The My Choice Decision

On August 19, 2020, the Ninth Circuit issued its decision in My Choice Software, LLC v. Travelers Casualty Insurance Co. of America, No. 19-56030, 2020 WL 4814235, holding that longstanding rules of insurance policy construction required reversal of a district court holding denying a duty to defend. Specifically, the Court determined that the Intellectual Property Exclusion in a Travelers policy did not unambiguously preclude the possibility of coverage for a claim against the Insured, My Choice, and that Travelers accordingly had a duty to defend.

At issue was a Travelers’ IP Exclusion which stated coverage would not apply to “‘Personal injury’ or ‘advertising injury’ arising out of any actual or alleged infringement or violation of any of the following rights or laws, or any other ‘personal injury’ or ‘advertising injury’ alleged in any claim or ‘suit’ that also alleges any such infringement or violation.”

In the underlying action, My Choice sued Trusted Tech alleging that its former employees had misappropriated the company’s sensitive client information and other proprietary material. In turn, Trusted Tech cross-complained against My Choice, alleging, among other things, a claim for defamation. The District Court held that the Intellectual Property exclusion looked to the entirety of the lawsuit, that the presence of any excluded allegations – whether in the complaint or the cross-complaint – would bar coverage. Accordingly, it concluded that the presence of excluded allegations in My Choice’s complaint precluded coverage for the defense of Trusted Tech’s otherwise covered cross-complaint.

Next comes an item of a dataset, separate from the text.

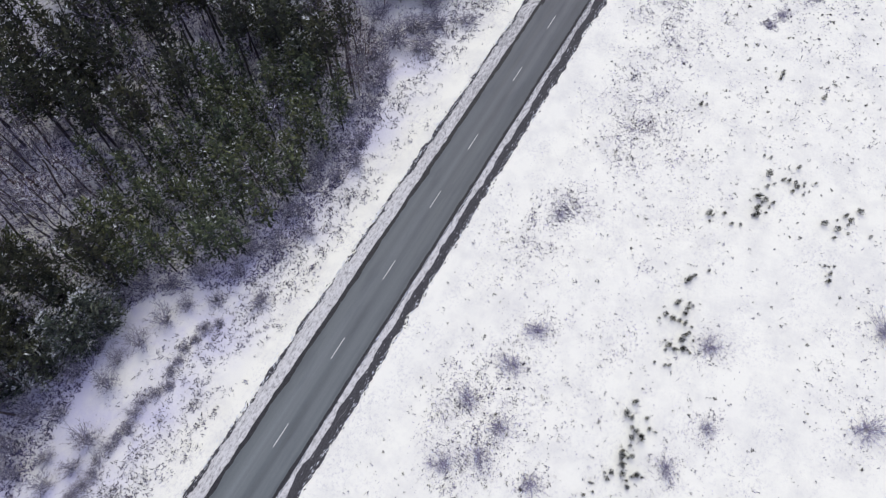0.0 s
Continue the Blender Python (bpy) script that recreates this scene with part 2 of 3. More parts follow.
def build_ground():
    xs, ys = spread(-175, 165, 1.7, 2500), spread(-85, 110, 1.2, 2500)
    gx, gy = np.meshgrid(xs, ys)
    v = np.stack([gx, gy, ground_height(gx, gy)], -1).reshape(-1, 3)
    w = len(xs)
    i = (np.arange(len(ys) - 1)[:, None] * w + np.arange(w - 1)[None]).ravel()
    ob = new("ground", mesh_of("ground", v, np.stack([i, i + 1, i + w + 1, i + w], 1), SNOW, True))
    return tagged(ob, "snow-covered verge, field and forest floor", "ground", kind="structure")


build_ground()


# ---- the road ----
def strip(name, y0, y1, z0, z1, mat, jag0=0.0, jag1=0.0, step=0.25, lo=-170.0, hi=160.0, seed=0, far=True, arch=0.0, east=0.0):
    """A long strip beside or on the road with ragged edges y0 and y1, at heights z0 and z1."""
    rng = np.random.default_rng(seed)
    xs = np.arange(lo, hi, step)

    def edge(y, jag):
        n = len(xs)
        slow = np.interp(xs, xs[::14], rng.normal(size=len(xs[::14])))
        mid = np.interp(xs, xs[::4], rng.normal(size=len(xs[::4])))
        return y + jag * (0.65 * slow + 0.5 * mid + 0.25 * rng.normal(size=n))

    a, b = edge(y0, jag0), edge(y1, jag1) + np.interp(xs, [-170, 35, 80], [0, 0, east])
    if not far:
        b = a + (b - a) * np.clip(np.minimum(xs - lo, hi - xs) / 9, 0.02, 1) ** 0.7
    if far:
        xs = np.concatenate([[-2400, -400], xs, [400, 2400]])
        a, b = (np.concatenate([[y, y], e, [y + d, y + d]]) for y, e, d in ((y0, a, 0), (y1, b, east)))
    cols = [np.stack([xs, a + (b - a) * k, z0 + (z1 - z0) * k + arch * math.sin(math.pi * k) + 0 * xs], -1) for k in (0, 0.33, 0.67, 1)]
    n = len(xs)
    v = np.concatenate(cols)
    f = [[c * n + i, c * n + i + 1, (c + 1) * n + i + 1, (c + 1) * n + i] for c in range(3) for i in range(n - 1)]
    if y1 < y0:
        f = [q[::-1] for q in f]
    return new(name, mesh_of(name, v, f, mat))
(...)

The Ninth Circuit reversed. As it observed, it is longstanding law that an exclusionary clause must be “stated precisely and understandably, in words that are part of the working vocabulary of the average layperson.” (quoting Haynes v. Farmers Ins. Exch., 32 Cal. 4th 1198, 1204 (2004)). Here, it was reasonable for My Choice to view each pleading separately and, in the absence of explicit language stating otherwise, to interpret the exclusion as applying only to allegations asserted against it.

Nor did the Ninth Circuit accept the district court’s alternative holding that the allegations against My Choice arose out of actual or alleged infringements or violations of IP rights, such that the first part of the IP exclusion provided an independent basis to bar coverage. The Court stated that applying the “arising out of” phrase in the IP Exclusion to these allegations ran counter to the principle that “insurance coverage is interpreted broadly so as to afford the greatest possible protection to the insured, [whereas] … exclusionary clauses are interpreted narrowly against the insurer.” (quoting MacKinnon v. Truck Ins. Exch., 31 Cal. 4th 635, 648 (2003)). In reaching this conclusion, the Court distinguished cases where the term “arising out of” appeared in coverage grants where it would be broadly construed (e.g., Southgate Recreation & Park District v. California Ass’n for Park & Recreation Ins., 106 Cal. App. 4th 293 (2003) from cases like this one where it appeared in an exclusion and would be narrowly construed. As supportive of this distinction, it cited to Tower Ins. Co. of N.Y. v. Capurro Enters. Inc., No. C 11-03806, 2012 WL 1109998, at *9-10 (N.D. Cal. Apr. 2, 2012) (rejecting argument that “arising out of” is always construed broadly, even in exclusionary clauses, and noting that the “broad coverage-narrow exclusion principle is well illustrated with respect to the phrase ‘arising out of.’”). Here, Trusted Tech’s allegations against My Choice did not “unambiguously, plainly and clearly fall within the “arising out of” language of the IP Exclusion” in My Choice’s policy (citing Haynes, 32 Cal. 4th at 1204) and the exclusion would not bar coverage.

Accordingly, because the IP Exclusion was determined to be ambiguous and could reasonably be construed in favor of coverage, the Ninth Circuit determined that it did not preclude a duty to defend in the underlying action.

Key Takeaways

The Ninth Circuit decision reaffirms the well-established principles of California insurance law that an exclusion must be stated precisely and understandably and that exclusions must be interpreted narrowly against the insurer. However, the decision also speaks to a broader context, which is the standard of construction that courts apply to interpreting insurance policies under California law.

California law has long held an insurance policy is ambiguous when it is susceptible of two or more reasonable constructions. Ameron Int’l Corp. v. Ins. Co. of State of Pennsylvania, 50 Cal. 4th 1370, 1378 (2010). In other words, an insured need only show that its interpretation of the policy language is a reasonable interpretation to warrant a grant of coverage under the ambiguous provision. Further, as the California Supreme Court has explained, ambiguous terms in an insurance policy must be construed “against the insurer, who wrote the policy and is held ‘responsible’ for the uncertainty[,]” so as to protect the insured’s reasonable expectation of coverage. Id. These principles ensure that insureds get from their insurance policy the coverage that they reasonably expected they had purchased.